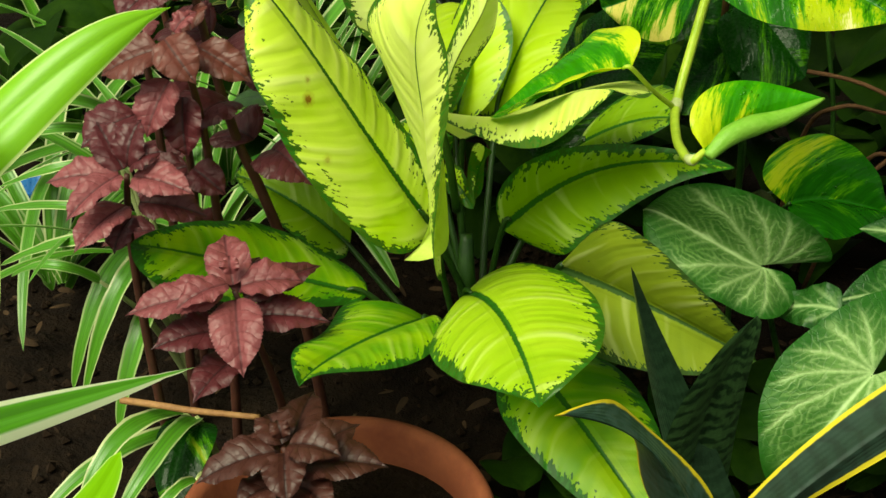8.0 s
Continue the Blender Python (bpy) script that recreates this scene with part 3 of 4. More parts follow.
# the young leaf, still rolled round its midrib
cane_leaf(m_pale, ((-0.118, 0.727, 0.223), (-0.097, 0.664, 0.385), (-0.046, 0.635, 0.384), (-0.041, 0.632, 0.448), (-0.010, 0.021, 0.008), (0.007, 0.022, -0.014), 0.28, 0.26, 0.0), "half unrolled young cream leaf",
          petiole=False, a_r=0.48, ends=((-0.020, 0.031, -0.005), (-0.024, 0.030, 0.004), (0.017, -0.013, 0.009), (-0.012, 0.069, -0.044)), ns=60, nu=12, seed=17, bow=-0.12)
cane_leaf(m_cream, ((-0.045, 0.609, 0.319), (-0.043, 0.611, 0.309), (-0.059, 0.624, 0.290), (-0.059, 0.627, 0.264), (-0.008, -0.003, 0.004), (0.004, 0.002, 0.005), 0.46, 0.50, 0.0), "cream basal lobe hanging under its leaf",
          petiole=False, a_r=0.50, ends=((-0.006, -0.019, 0.017), (-0.011, 0.014, -0.006), (0.008, 0.001, -0.002), (0.010, 0.005, 0.006)), ns=30, seed=18)
cane_leaf(m_bright, ((-0.094, 0.655, 0.268), (-0.082, 0.645, 0.275), (-0.070, 0.635, 0.268), (-0.060, 0.627, 0.256), (0.003, 0.005, 0.010), (-0.004, -0.004, -0.008), 0.45, 0.6, 0.0), "small lime leaf end", petiole=False, ns=24, seed=21, wave=0.002)

SHEATH = (((-0.104, 0.669, 0.268), (-0.137, 0.677, 0.292), 0.014), ((-0.1, 0.675, 0.27), (-0.092, 0.667, 0.3), 0.01), ((-0.129, 0.678, 0.262), (-0.141, 0.662, 0.29), 0.012))
for b, t, w in SHEATH:
    b, t = V(b), V(t)
    sd = np.cross(t - b, V((0.2, -0.5, 0.8)))
    sd = sd / np.linalg.norm(sd) * w
    leaf(cane, m_new, b, b + (t - b) * 0.3 + V((0, 0, 0.012)), b + (t - b) * 0.7 + V((0, 0, 0.012)), t, -sd, sd, 0.3, 0.5, 0.0, name="leaf_sheath", label="pale green leaf sheath", ns=20, nu=6, seed=19, bow=0.25)

# ---- pothos ----
vine = thing("pothos_vine", (0.13, 0.86, 0.0), "golden pothos vine with glossy yellow-streaked heart leaves", "plant")
tube(vine, m_shaded_petiole, "stem", ((0.13, 0.87, -0.01), (0.128, 0.85, 0.25), (0.118, 0.79, 0.39), (0.106, 0.725, 0.422)), (0.003, 0.003, 0.003, 0.003), 10, label="lower vine stem with the shade put into its colour")
tube(vine, m_vine, "stem", ((0.112, 0.75, 0.418), (0.104, 0.715, 0.424), (0.094, 0.66, 0.382), (0.089, 0.626, 0.354), (0.095, 0.575, 0.355), (0.104, 0.52, 0.372), (0.112, 0.490, 0.381), (0.119, 0.493, 0.387)),
     (0.0030, 0.0034, 0.0035, 0.0034, 0.0032, 0.0030, 0.0028, 0.0018), 12, label="smooth yellow-green vine stem")
tube(vine, m_sheath, "node", ((0.0900, 0.630, 0.357), (0.089, 0.626, 0.354), (0.0897, 0.622, 0.353)), (0.0037, 0.0045, 0.0037), 12, label="pale papery node ring")
tube(vine, m_sheath, "node", ((0.1095, 0.496, 0.3795), (0.1125, 0.490, 0.3815), (0.1150, 0.490, 0.384)), (0.0028, 0.0036, 0.0024), 12, label="pale papery node ring")
POTHOS = (
    (m_p_rich, ((0.111, 0.663, 0.468), (0.141, 0.634, 0.476), (0.215, 0.604, 0.435), (0.229, 0.602, 0.434), (0.013, 0.028, 0.035), (-0.048, -0.038, -0.014), 0.46, 0.58), (0.110, 0.73, 0.418), 1,
     ((0.003, 0.032, 0.044), (-0.012, 0.019, 0.054), (-0.044, -0.037, 0.007), (-0.031, -0.021, -0.007)), 0.45, 0.008),
    (m_p_cream, ((0.099, 0.721, 0.423), (0.087, 0.721, 0.421), (0.034, 0.729, 0.388), (0.020, 0.724, 0.387), (0.019, -0.039, -0.024), (-0.017, 0.011, 0.045), 0.47, 0.72), (0.108, 0.735, 0.42), 2,
     ((-0.008, -0.035, -0.014), (0.033, -0.019, -0.035), (-0.003, 0.028, 0.039), (-0.020, 0.002, 0.050)), 0.56, 0.008),
    (m_p_some, ((0.045, 0.787, 0.498), (-0.005, 0.793, 0.499), (-0.049, 0.783, 0.466), (-0.091, 0.774, 0.441), (0.006, -0.065, -0.001), (-0.014, 0.060, 0.018), 0.46, 0.72), (0.12, 0.83, 0.32), 3),
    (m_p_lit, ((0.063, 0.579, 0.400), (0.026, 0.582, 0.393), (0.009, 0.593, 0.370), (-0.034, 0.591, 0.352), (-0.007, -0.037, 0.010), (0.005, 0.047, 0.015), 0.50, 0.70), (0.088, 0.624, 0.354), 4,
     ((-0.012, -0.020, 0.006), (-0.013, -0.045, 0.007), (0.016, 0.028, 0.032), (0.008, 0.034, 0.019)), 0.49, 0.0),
    (m_p_few, ((0.172, 0.752, 0.216), (0.190, 0.770, 0.220), (0.224, 0.772, 0.214), (0.253, 0.776, 0.205), (0.001, 0.021, 0.049), (0.014, -0.051, -0.007), 0.4, 0.7), (0.14, 0.86, 0.10), 5),
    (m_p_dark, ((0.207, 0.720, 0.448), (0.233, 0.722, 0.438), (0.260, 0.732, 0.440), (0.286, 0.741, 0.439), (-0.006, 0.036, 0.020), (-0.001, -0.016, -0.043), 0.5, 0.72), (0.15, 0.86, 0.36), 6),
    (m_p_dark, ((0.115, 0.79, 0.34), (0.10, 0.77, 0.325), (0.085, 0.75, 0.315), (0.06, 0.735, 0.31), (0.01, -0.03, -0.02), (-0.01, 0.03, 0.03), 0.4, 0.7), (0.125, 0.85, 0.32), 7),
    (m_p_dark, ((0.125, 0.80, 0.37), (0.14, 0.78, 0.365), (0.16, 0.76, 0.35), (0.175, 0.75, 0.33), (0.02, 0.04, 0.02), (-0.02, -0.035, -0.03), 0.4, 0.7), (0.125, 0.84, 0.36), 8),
)
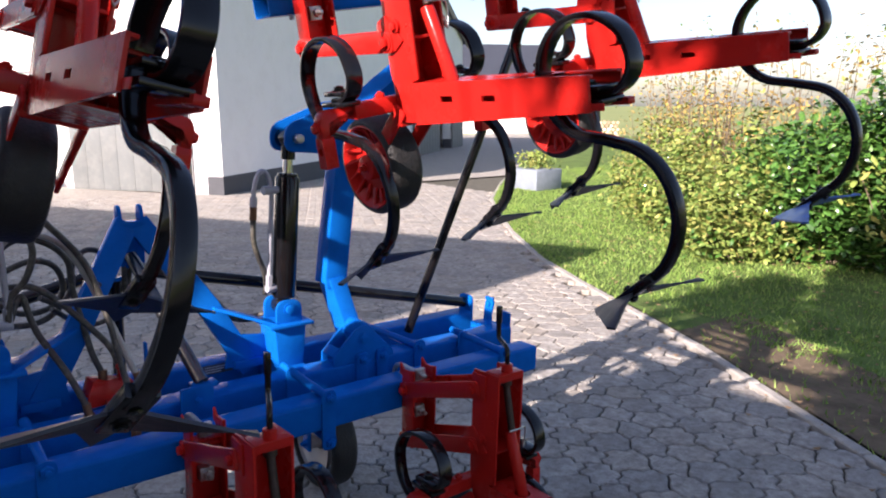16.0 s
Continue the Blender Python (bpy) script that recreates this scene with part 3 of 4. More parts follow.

■ ■ ■ ■ ■ ■ ■

--- What you need to do ---
Make an exact copy of every entry above, minus the images.

--- Result of this exercise ---
8.0 s
Continue the Blender Python (bpy) script that recreates this scene with part 3 of 4. More parts follow.
# the young leaf, still rolled round its midrib
cane_leaf(m_pale, ((-0.118, 0.727, 0.223), (-0.097, 0.664, 0.385), (-0.046, 0.635, 0.384), (-0.041, 0.632, 0.448), (-0.010, 0.021, 0.008), (0.007, 0.022, -0.014), 0.28, 0.26, 0.0), "half unrolled young cream leaf",
          petiole=False, a_r=0.48, ends=((-0.020, 0.031, -0.005), (-0.024, 0.030, 0.004), (0.017, -0.013, 0.009), (-0.012, 0.069, -0.044)), ns=60, nu=12, seed=17, bow=-0.12)
cane_leaf(m_cream, ((-0.045, 0.609, 0.319), (-0.043, 0.611, 0.309), (-0.059, 0.624, 0.290), (-0.059, 0.627, 0.264), (-0.008, -0.003, 0.004), (0.004, 0.002, 0.005), 0.46, 0.50, 0.0), "cream basal lobe hanging under its leaf",
          petiole=False, a_r=0.50, ends=((-0.006, -0.019, 0.017), (-0.011, 0.014, -0.006), (0.008, 0.001, -0.002), (0.010, 0.005, 0.006)), ns=30, seed=18)
cane_leaf(m_bright, ((-0.094, 0.655, 0.268), (-0.082, 0.645, 0.275), (-0.070, 0.635, 0.268), (-0.060, 0.627, 0.256), (0.003, 0.005, 0.010), (-0.004, -0.004, -0.008), 0.45, 0.6, 0.0), "small lime leaf end", petiole=False, ns=24, seed=21, wave=0.002)

SHEATH = (((-0.104, 0.669, 0.268), (-0.137, 0.677, 0.292), 0.014), ((-0.1, 0.675, 0.27), (-0.092, 0.667, 0.3), 0.01), ((-0.129, 0.678, 0.262), (-0.141, 0.662, 0.29), 0.012))
for b, t, w in SHEATH:
    b, t = V(b), V(t)
    sd = np.cross(t - b, V((0.2, -0.5, 0.8)))
    sd = sd / np.linalg.norm(sd) * w
    leaf(cane, m_new, b, b + (t - b) * 0.3 + V((0, 0, 0.012)), b + (t - b) * 0.7 + V((0, 0, 0.012)), t, -sd, sd, 0.3, 0.5, 0.0, name="leaf_sheath", label="pale green leaf sheath", ns=20, nu=6, seed=19, bow=0.25)

# ---- pothos ----
vine = thing("pothos_vine", (0.13, 0.86, 0.0), "golden pothos vine with glossy yellow-streaked heart leaves", "plant")
tube(vine, m_shaded_petiole, "stem", ((0.13, 0.87, -0.01), (0.128, 0.85, 0.25), (0.118, 0.79, 0.39), (0.106, 0.725, 0.422)), (0.003, 0.003, 0.003, 0.003), 10, label="lower vine stem with the shade put into its colour")
tube(vine, m_vine, "stem", ((0.112, 0.75, 0.418), (0.104, 0.715, 0.424), (0.094, 0.66, 0.382), (0.089, 0.626, 0.354), (0.095, 0.575, 0.355), (0.104, 0.52, 0.372), (0.112, 0.490, 0.381), (0.119, 0.493, 0.387)),
     (0.0030, 0.0034, 0.0035, 0.0034, 0.0032, 0.0030, 0.0028, 0.0018), 12, label="smooth yellow-green vine stem")
tube(vine, m_sheath, "node", ((0.0900, 0.630, 0.357), (0.089, 0.626, 0.354), (0.0897, 0.622, 0.353)), (0.0037, 0.0045, 0.0037), 12, label="pale papery node ring")
tube(vine, m_sheath, "node", ((0.1095, 0.496, 0.3795), (0.1125, 0.490, 0.3815), (0.1150, 0.490, 0.384)), (0.0028, 0.0036, 0.0024), 12, label="pale papery node ring")
POTHOS = (
    (m_p_rich, ((0.111, 0.663, 0.468), (0.141, 0.634, 0.476), (0.215, 0.604, 0.435), (0.229, 0.602, 0.434), (0.013, 0.028, 0.035), (-0.048, -0.038, -0.014), 0.46, 0.58), (0.110, 0.73, 0.418), 1,
     ((0.003, 0.032, 0.044), (-0.012, 0.019, 0.054), (-0.044, -0.037, 0.007), (-0.031, -0.021, -0.007)), 0.45, 0.008),
    (m_p_cream, ((0.099, 0.721, 0.423), (0.087, 0.721, 0.421), (0.034, 0.729, 0.388), (0.020, 0.724, 0.387), (0.019, -0.039, -0.024), (-0.017, 0.011, 0.045), 0.47, 0.72), (0.108, 0.735, 0.42), 2,
     ((-0.008, -0.035, -0.014), (0.033, -0.019, -0.035), (-0.003, 0.028, 0.039), (-0.020, 0.002, 0.050)), 0.56, 0.008),
    (m_p_some, ((0.045, 0.787, 0.498), (-0.005, 0.793, 0.499), (-0.049, 0.783, 0.466), (-0.091, 0.774, 0.441), (0.006, -0.065, -0.001), (-0.014, 0.060, 0.018), 0.46, 0.72), (0.12, 0.83, 0.32), 3),
    (m_p_lit, ((0.063, 0.579, 0.400), (0.026, 0.582, 0.393), (0.009, 0.593, 0.370), (-0.034, 0.591, 0.352), (-0.007, -0.037, 0.010), (0.005, 0.047, 0.015), 0.50, 0.70), (0.088, 0.624, 0.354), 4,
     ((-0.012, -0.020, 0.006), (-0.013, -0.045, 0.007), (0.016, 0.028, 0.032), (0.008, 0.034, 0.019)), 0.49, 0.0),
    (m_p_few, ((0.172, 0.752, 0.216), (0.190, 0.770, 0.220), (0.224, 0.772, 0.214), (0.253, 0.776, 0.205), (0.001, 0.021, 0.049), (0.014, -0.051, -0.007), 0.4, 0.7), (0.14, 0.86, 0.10), 5),
    (m_p_dark, ((0.207, 0.720, 0.448), (0.233, 0.722, 0.438), (0.260, 0.732, 0.440), (0.286, 0.741, 0.439), (-0.006, 0.036, 0.020), (-0.001, -0.016, -0.043), 0.5, 0.72), (0.15, 0.86, 0.36), 6),
    (m_p_dark, ((0.115, 0.79, 0.34), (0.10, 0.77, 0.325), (0.085, 0.75, 0.315), (0.06, 0.735, 0.31), (0.01, -0.03, -0.02), (-0.01, 0.03, 0.03), 0.4, 0.7), (0.125, 0.85, 0.32), 7),
    (m_p_dark, ((0.125, 0.80, 0.37), (0.14, 0.78, 0.365), (0.16, 0.76, 0.35), (0.175, 0.75, 0.33), (0.02, 0.04, 0.02), (-0.02, -0.035, -0.03), 0.4, 0.7), (0.125, 0.84, 0.36), 8),
)
16.0 s
Continue the Blender Python (bpy) script that recreates this scene with part 3 of 4. More parts follow.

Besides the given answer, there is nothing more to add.